Dear Jack, I'm sort of new to this whole missionary thing, and I was wondering how the raising of funds works. I mean, say I choose to serve somewhere and the mission agency does not pay a salary, how do I survive overseas? Do I just garner support before I leave and get people/churches to commit to supporting me (or me and my wife...someday)?

Jack Answered:

Hi, Toby:

Thanks for your question. I'll approach it from two dimensions:

Agencies: There are several different types of agencies.
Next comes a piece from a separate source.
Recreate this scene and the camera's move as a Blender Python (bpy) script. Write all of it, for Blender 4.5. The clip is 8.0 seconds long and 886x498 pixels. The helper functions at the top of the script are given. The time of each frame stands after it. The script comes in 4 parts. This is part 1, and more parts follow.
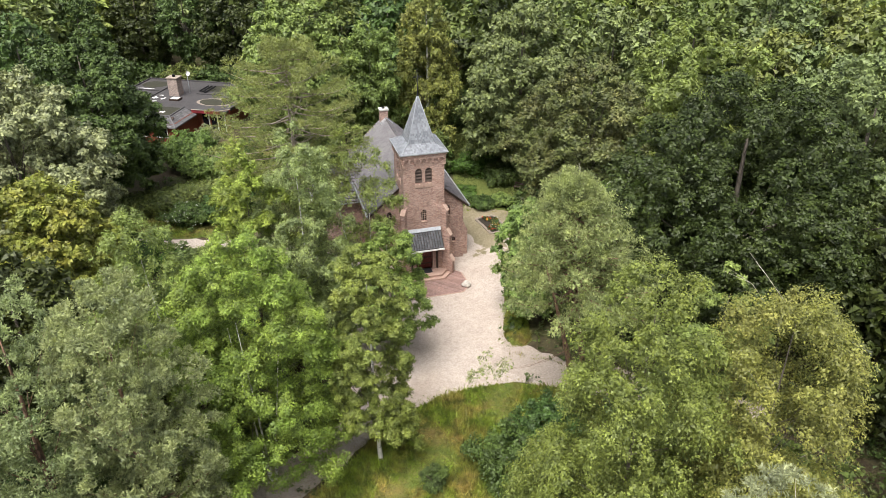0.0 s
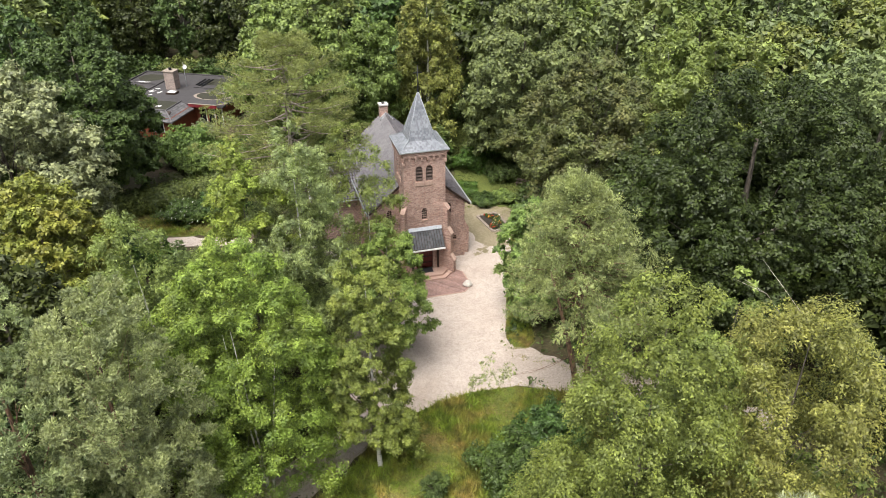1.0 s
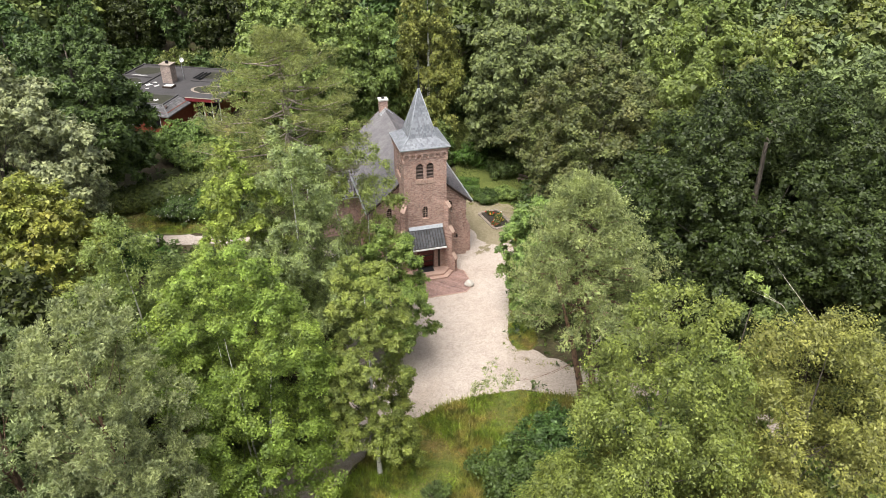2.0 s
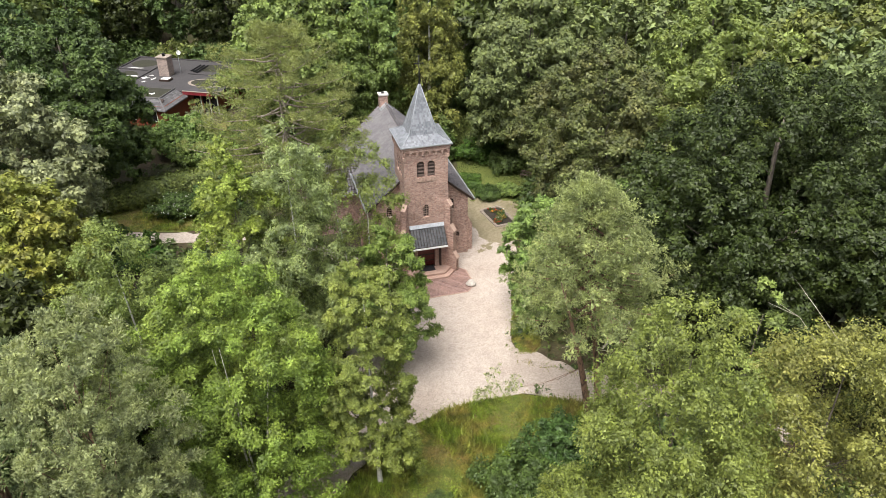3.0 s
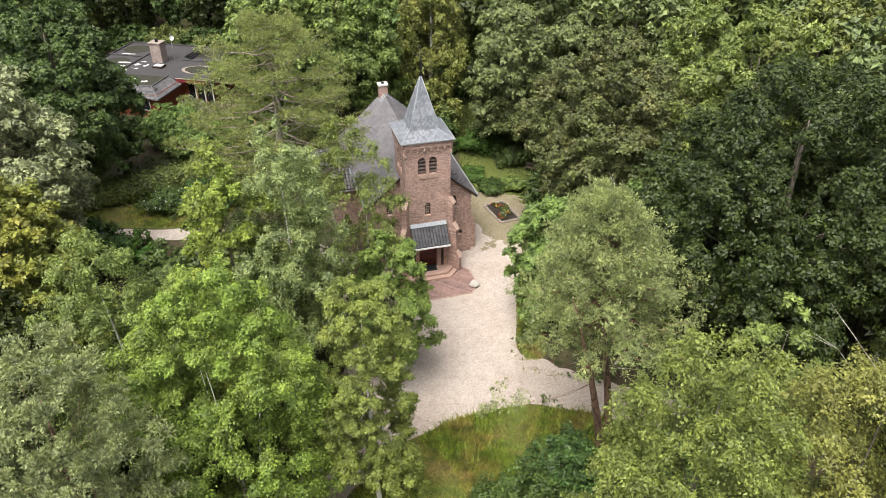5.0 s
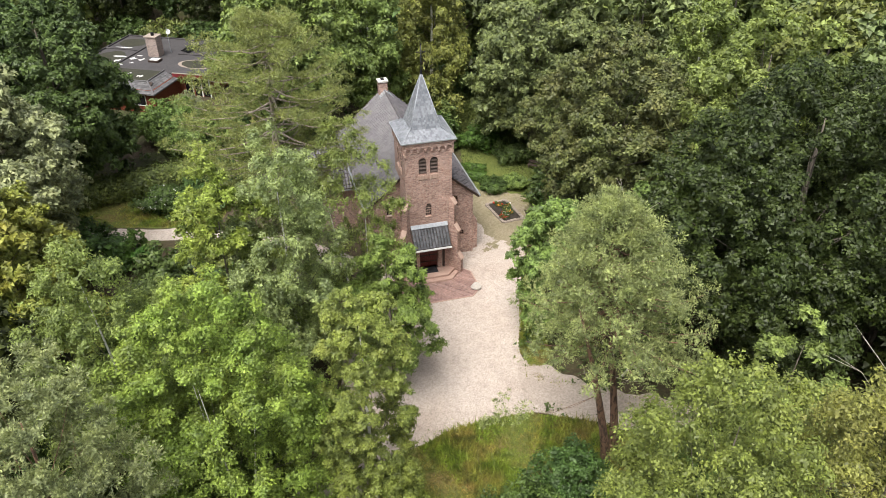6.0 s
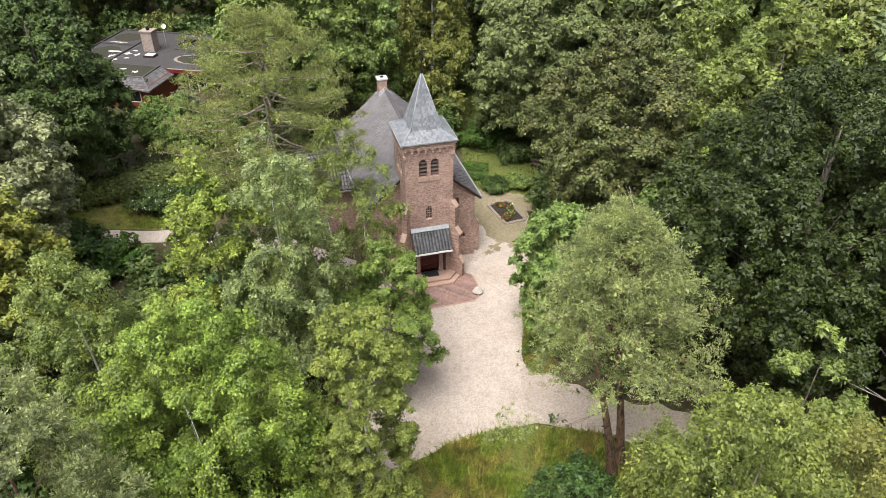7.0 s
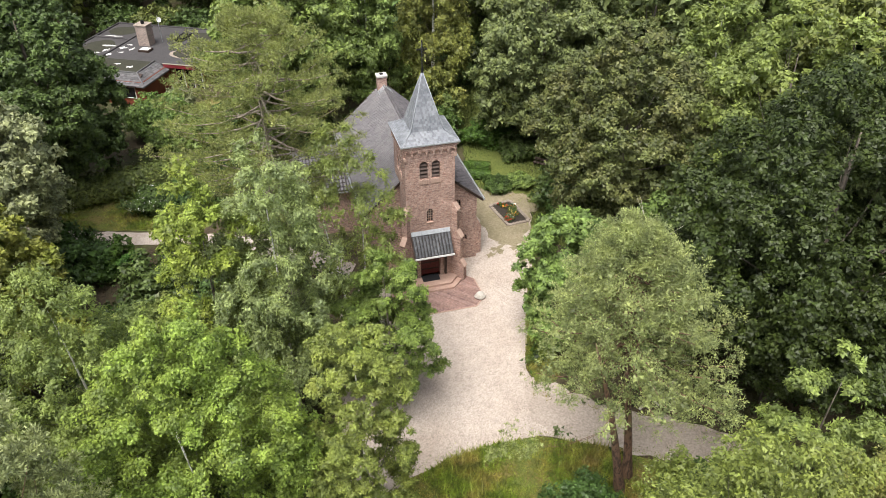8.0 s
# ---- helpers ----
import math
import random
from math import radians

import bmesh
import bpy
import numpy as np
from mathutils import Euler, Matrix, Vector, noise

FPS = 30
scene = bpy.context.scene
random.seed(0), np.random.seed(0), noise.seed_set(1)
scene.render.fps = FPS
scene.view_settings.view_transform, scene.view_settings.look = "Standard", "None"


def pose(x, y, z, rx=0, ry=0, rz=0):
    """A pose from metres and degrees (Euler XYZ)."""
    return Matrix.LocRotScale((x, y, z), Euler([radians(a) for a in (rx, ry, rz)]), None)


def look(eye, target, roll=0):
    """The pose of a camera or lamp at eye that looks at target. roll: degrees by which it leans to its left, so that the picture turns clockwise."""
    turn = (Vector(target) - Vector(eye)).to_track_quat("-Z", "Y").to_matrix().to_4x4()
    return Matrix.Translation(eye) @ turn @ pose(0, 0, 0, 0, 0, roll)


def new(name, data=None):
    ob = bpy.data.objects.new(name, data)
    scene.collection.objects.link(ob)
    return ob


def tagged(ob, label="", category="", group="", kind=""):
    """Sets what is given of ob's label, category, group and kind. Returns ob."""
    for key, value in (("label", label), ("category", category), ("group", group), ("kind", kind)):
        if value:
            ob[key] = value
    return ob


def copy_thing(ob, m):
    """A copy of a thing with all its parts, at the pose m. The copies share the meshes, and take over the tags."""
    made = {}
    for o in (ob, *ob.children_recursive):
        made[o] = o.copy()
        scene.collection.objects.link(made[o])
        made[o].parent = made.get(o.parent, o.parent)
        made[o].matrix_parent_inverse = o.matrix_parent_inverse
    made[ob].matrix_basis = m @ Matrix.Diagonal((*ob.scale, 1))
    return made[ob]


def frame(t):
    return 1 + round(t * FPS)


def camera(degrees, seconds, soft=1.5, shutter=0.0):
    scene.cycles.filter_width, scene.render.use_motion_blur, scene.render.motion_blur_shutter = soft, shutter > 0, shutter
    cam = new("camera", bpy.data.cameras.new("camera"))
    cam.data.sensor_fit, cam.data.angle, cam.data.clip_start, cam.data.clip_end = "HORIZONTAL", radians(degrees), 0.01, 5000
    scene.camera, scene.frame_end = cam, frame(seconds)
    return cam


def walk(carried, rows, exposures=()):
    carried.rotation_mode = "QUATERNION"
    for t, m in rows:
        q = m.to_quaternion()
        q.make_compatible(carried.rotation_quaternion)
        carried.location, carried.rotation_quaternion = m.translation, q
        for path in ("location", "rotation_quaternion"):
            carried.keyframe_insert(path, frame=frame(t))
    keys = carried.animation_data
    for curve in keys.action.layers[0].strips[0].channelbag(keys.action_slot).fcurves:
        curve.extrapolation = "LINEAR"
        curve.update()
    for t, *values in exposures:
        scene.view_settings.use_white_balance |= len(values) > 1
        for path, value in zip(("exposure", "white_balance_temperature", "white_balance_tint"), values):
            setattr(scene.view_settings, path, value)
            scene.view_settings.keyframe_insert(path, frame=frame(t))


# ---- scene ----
cam = camera(63.3, 8.0, soft=0.55)
METRES, EYE, TILT, LEAN, TURN = 12.0, 33.7, -29.3, 0.0, 0.0
ROWS = [
    (0.0, 0.0, 0.0, 0.0, 0.0, 0.0, -0.0),
    (0.5, -0.0027, 0.0516, 0.0305, 0.02, -0.39, 0.0),
    (1.0, -0.0051, 0.1018, 0.0597, 0.02, -0.74, 0.0),
    (1.5, -0.0065, 0.1517, 0.0885, 0.04, -1.11, -0.0),
    (3.0, -0.015, 0.3027, 0.1739, 0.1, -2.25, 0.0),
    (3.5, -0.0175, 0.3533, 0.2021, 0.12, -2.66, -0.01),
    (4.0, -0.0193, 0.4004, 0.2287, 0.14, -3.01, -0.02),
    (4.5, -0.0216, 0.452, 0.2575, 0.16, -3.38, -0.03),
    (6.0, -0.0269, 0.6198, 0.3522, 0.24, -4.52, -0.05),
    (6.5, -0.0293, 0.6792, 0.385, 0.26, -4.85, -0.07),
    (7.0, -0.0322, 0.7415, 0.419, 0.26, -5.2, -0.08),
    (7.5, -0.0354, 0.8055, 0.4538, 0.28, -5.57, -0.09),
    (8.0, -0.0374, 0.8712, 0.4894, 0.3, -5.97, -0.09),
]
walk(cam, [(t, pose(0, 0, EYE, TILT, LEAN, TURN) @ pose(METRES * x, METRES * y, METRES * z, 90 + pitch, roll, yaw)) for t, x, y, z, yaw, pitch, roll in ROWS], exposures=[(0.0, 0.92), (8.0, 0.88)])

# ---- world and sun ----
world = bpy.data.worlds.new("overcast_sky")
scene.world = world
world.use_nodes = True
wn = world.node_tree
sky = wn.nodes.new("ShaderNodeTexSky")
sky.sky_type = "NISHITA"
sky.sun_disc = False
sky.sun_elevation = radians(64)
sky.sun_rotation = radians(205)
sky.dust_density = 3.0
soft_sky = wn.nodes.new("ShaderNodeHueSaturation")
soft_sky.inputs["Saturation"].default_value = 0.35
wn.links.new(sky.outputs[0], soft_sky.inputs["Color"])
bg = wn.nodes["Background"]
bg.inputs[1].default_value = 0.135
wn.links.new(soft_sky.outputs[0], bg.inputs[0])

sun_data = bpy.data.lights.new("sun", "SUN")
sun_data.energy = 3.1
sun_data.angle = radians(36)
sun_data.color = (1.0, 0.96, 0.9)
sun = new("sun", sun_data)
SUN_FROM = Vector((math.sin(radians(205)) * math.cos(radians(64)), math.cos(radians(205)) * math.cos(radians(64)), math.sin(radians(64))))
sun.matrix_world = look(SUN_FROM * 200, (0, 0, 0))


# ---- materials ----
def material(name):
    m = bpy.data.materials.new(name)
    m.use_nodes = True
    nt = m.node_tree
    return m, nt, nt.nodes["Principled BSDF"], nt.nodes["Material Output"]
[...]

Most denominations (like the Presbyterians) provide support for the missionaries they accept.
Some denominations (like the Plymouth Brethren) and some agencies commission accepted missionary candidates and funnel whatever support comes in for them.
Other agencies have "support levels" which missionary candidates must reach before they will send them.

Raising Support:

For most missionary candidates, the prospect of raising funds is a daunting and humiliating expectation. Most of us feel uncomfortable asking other people for money. It seems like begging.
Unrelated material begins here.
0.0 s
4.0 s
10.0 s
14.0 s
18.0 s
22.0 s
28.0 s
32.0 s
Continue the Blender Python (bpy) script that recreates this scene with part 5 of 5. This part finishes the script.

I would recommend William P. Dillon's book, People Raising: A Practical Guide to Raising Support. He covers the ground in this easy-to-read, practical exploration of the subject, and approaches the matter from a very positive perspective.

Some thoughts:

Raising support really is a spiritual issue. Becoming a missionary is expecting God to enable you to communicate a message to people of another culture that will lead them to change their whole worldview. Toby, that's an unreal expectation from a human point of view! Only a miracle can accomplish this end. However, we believe in a God of miracles who reached out to us and is changing us day by day, and we believe He can do this in others' lives as well. By the same token, if this God who is the Creator and Sustainer of the universe calls us to serve Him, can He not provide for our needs? Thus, Dillon quotes David Tucker who says about fund raising, "You are about to embark on what can be one of the most maturing and spiritually fulfilling ventures of your life" (p. 3). As the mission we served under told us, "The provision of your financial resources is God's seal on your call to serve Him with us."

Raising support is a maturing process. "In the process of deputation one learns poise, polish, and proficiency and how to use time, tact, and talent to [one's] best advantage" (Bud Taylor cited by Dillon, p. 5).

The process of raising support opens new horizons and contacts. "Missions was and is God's idea, and it is a real privilege to speak to God's people about God's program and to enlist their petitions" (Scott Steele and Tim Frieze cited by Dillon, p. 5).

The great majority of American missionaries today went through the process you have described. However, it is not "just garner support" - it is entering into a partnership with people who will commit themselves to share your vision, opportunities, trials, difficulties, and blessings. As Paul tells the Corinthians, "as you also join in helping us by your prayers, so that many will give thanks on our behalf for the blessing granted us through the prayers of many" (2 Cor 1:11).

I would encourage you to do a careful study of Philippians 4:10-20 with an eye to examine Paul's relationship with one of his supporting churches. Each verse teaches us something on this subject of financial support.

May the Lord guide you as you face both your calling to serve Him and the means He will choose to sustain you. God is faithful. He is able to do far more than all we can ask or even imagine (Eph 3:20).